WHAT TO PRODUCE: Quote all of the data exactly as given. Skip every picture it contains.

****

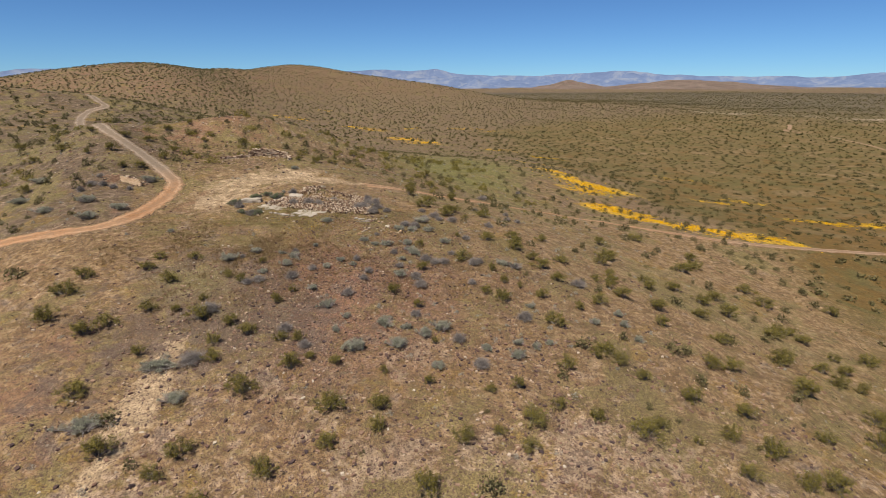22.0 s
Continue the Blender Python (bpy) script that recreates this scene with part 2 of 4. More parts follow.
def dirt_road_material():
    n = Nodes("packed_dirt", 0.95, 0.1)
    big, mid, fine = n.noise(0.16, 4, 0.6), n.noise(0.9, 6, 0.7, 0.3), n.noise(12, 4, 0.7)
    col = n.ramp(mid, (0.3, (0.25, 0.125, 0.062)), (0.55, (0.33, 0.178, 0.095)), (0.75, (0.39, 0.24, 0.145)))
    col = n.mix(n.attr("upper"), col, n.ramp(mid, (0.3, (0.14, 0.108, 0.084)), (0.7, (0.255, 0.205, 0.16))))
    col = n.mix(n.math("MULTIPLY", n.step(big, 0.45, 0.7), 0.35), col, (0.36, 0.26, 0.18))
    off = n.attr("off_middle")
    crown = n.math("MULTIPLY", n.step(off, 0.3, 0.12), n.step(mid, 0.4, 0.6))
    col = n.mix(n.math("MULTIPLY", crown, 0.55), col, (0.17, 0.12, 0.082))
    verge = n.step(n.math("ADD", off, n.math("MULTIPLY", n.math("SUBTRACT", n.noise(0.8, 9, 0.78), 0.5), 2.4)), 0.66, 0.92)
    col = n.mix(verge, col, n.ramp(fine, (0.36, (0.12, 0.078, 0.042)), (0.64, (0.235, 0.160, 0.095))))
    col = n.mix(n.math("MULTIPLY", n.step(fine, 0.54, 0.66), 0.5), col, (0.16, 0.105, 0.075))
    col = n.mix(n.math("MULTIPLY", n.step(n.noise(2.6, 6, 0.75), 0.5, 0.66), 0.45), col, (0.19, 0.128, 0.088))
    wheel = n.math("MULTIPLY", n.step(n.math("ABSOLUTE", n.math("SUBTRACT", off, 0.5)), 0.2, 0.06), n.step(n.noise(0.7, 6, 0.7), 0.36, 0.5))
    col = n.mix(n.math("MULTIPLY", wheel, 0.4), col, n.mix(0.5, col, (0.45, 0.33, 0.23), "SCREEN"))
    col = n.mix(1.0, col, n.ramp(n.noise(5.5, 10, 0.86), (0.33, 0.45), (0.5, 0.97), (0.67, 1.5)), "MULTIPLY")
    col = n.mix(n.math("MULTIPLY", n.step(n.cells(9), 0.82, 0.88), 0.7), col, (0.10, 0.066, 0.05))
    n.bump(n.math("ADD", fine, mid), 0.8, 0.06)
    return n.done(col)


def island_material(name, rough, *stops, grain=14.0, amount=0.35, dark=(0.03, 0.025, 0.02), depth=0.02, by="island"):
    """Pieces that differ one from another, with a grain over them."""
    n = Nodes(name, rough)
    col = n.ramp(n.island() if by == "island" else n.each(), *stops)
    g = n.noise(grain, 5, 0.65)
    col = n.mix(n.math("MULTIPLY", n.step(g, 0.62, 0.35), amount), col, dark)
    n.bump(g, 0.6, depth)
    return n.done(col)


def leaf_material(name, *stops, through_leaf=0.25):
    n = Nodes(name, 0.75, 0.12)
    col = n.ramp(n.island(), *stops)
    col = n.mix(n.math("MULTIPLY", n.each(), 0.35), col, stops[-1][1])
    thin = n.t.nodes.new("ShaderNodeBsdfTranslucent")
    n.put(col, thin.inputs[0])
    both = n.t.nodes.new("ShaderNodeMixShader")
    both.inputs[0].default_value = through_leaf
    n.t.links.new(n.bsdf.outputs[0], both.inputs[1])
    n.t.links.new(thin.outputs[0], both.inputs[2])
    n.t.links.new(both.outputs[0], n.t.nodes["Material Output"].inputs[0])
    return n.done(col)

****

RESULT OF THE TASK:
22.0 s
Continue the Blender Python (bpy) script that recreates this scene with part 2 of 4. More parts follow.
def dirt_road_material():
    n = Nodes("packed_dirt", 0.95, 0.1)
    big, mid, fine = n.noise(0.16, 4, 0.6), n.noise(0.9, 6, 0.7, 0.3), n.noise(12, 4, 0.7)
    col = n.ramp(mid, (0.3, (0.25, 0.125, 0.062)), (0.55, (0.33, 0.178, 0.095)), (0.75, (0.39, 0.24, 0.145)))
    col = n.mix(n.attr("upper"), col, n.ramp(mid, (0.3, (0.14, 0.108, 0.084)), (0.7, (0.255, 0.205, 0.16))))
    col = n.mix(n.math("MULTIPLY", n.step(big, 0.45, 0.7), 0.35), col, (0.36, 0.26, 0.18))
    off = n.attr("off_middle")
    crown = n.math("MULTIPLY", n.step(off, 0.3, 0.12), n.step(mid, 0.4, 0.6))
    col = n.mix(n.math("MULTIPLY", crown, 0.55), col, (0.17, 0.12, 0.082))
    verge = n.step(n.math("ADD", off, n.math("MULTIPLY", n.math("SUBTRACT", n.noise(0.8, 9, 0.78), 0.5), 2.4)), 0.66, 0.92)
    col = n.mix(verge, col, n.ramp(fine, (0.36, (0.12, 0.078, 0.042)), (0.64, (0.235, 0.160, 0.095))))
    col = n.mix(n.math("MULTIPLY", n.step(fine, 0.54, 0.66), 0.5), col, (0.16, 0.105, 0.075))
    col = n.mix(n.math("MULTIPLY", n.step(n.noise(2.6, 6, 0.75), 0.5, 0.66), 0.45), col, (0.19, 0.128, 0.088))
    wheel = n.math("MULTIPLY", n.step(n.math("ABSOLUTE", n.math("SUBTRACT", off, 0.5)), 0.2, 0.06), n.step(n.noise(0.7, 6, 0.7), 0.36, 0.5))
    col = n.mix(n.math("MULTIPLY", wheel, 0.4), col, n.mix(0.5, col, (0.45, 0.33, 0.23), "SCREEN"))
    col = n.mix(1.0, col, n.ramp(n.noise(5.5, 10, 0.86), (0.33, 0.45), (0.5, 0.97), (0.67, 1.5)), "MULTIPLY")
    col = n.mix(n.math("MULTIPLY", n.step(n.cells(9), 0.82, 0.88), 0.7), col, (0.10, 0.066, 0.05))
    n.bump(n.math("ADD", fine, mid), 0.8, 0.06)
    return n.done(col)


def island_material(name, rough, *stops, grain=14.0, amount=0.35, dark=(0.03, 0.025, 0.02), depth=0.02, by="island"):
    """Pieces that differ one from another, with a grain over them."""
    n = Nodes(name, rough)
    col = n.ramp(n.island() if by == "island" else n.each(), *stops)
    g = n.noise(grain, 5, 0.65)
    col = n.mix(n.math("MULTIPLY", n.step(g, 0.62, 0.35), amount), col, dark)
    n.bump(g, 0.6, depth)
    return n.done(col)


def leaf_material(name, *stops, through_leaf=0.25):
    n = Nodes(name, 0.75, 0.12)
    col = n.ramp(n.island(), *stops)
    col = n.mix(n.math("MULTIPLY", n.each(), 0.35), col, stops[-1][1])
    thin = n.t.nodes.new("ShaderNodeBsdfTranslucent")
    n.put(col, thin.inputs[0])
    both = n.t.nodes.new("ShaderNodeMixShader")
    both.inputs[0].default_value = through_leaf
    n.t.links.new(n.bsdf.outputs[0], both.inputs[1])
    n.t.links.new(thin.outputs[0], both.inputs[2])
    n.t.links.new(both.outputs[0], n.t.nodes["Material Output"].inputs[0])
    return n.done(col)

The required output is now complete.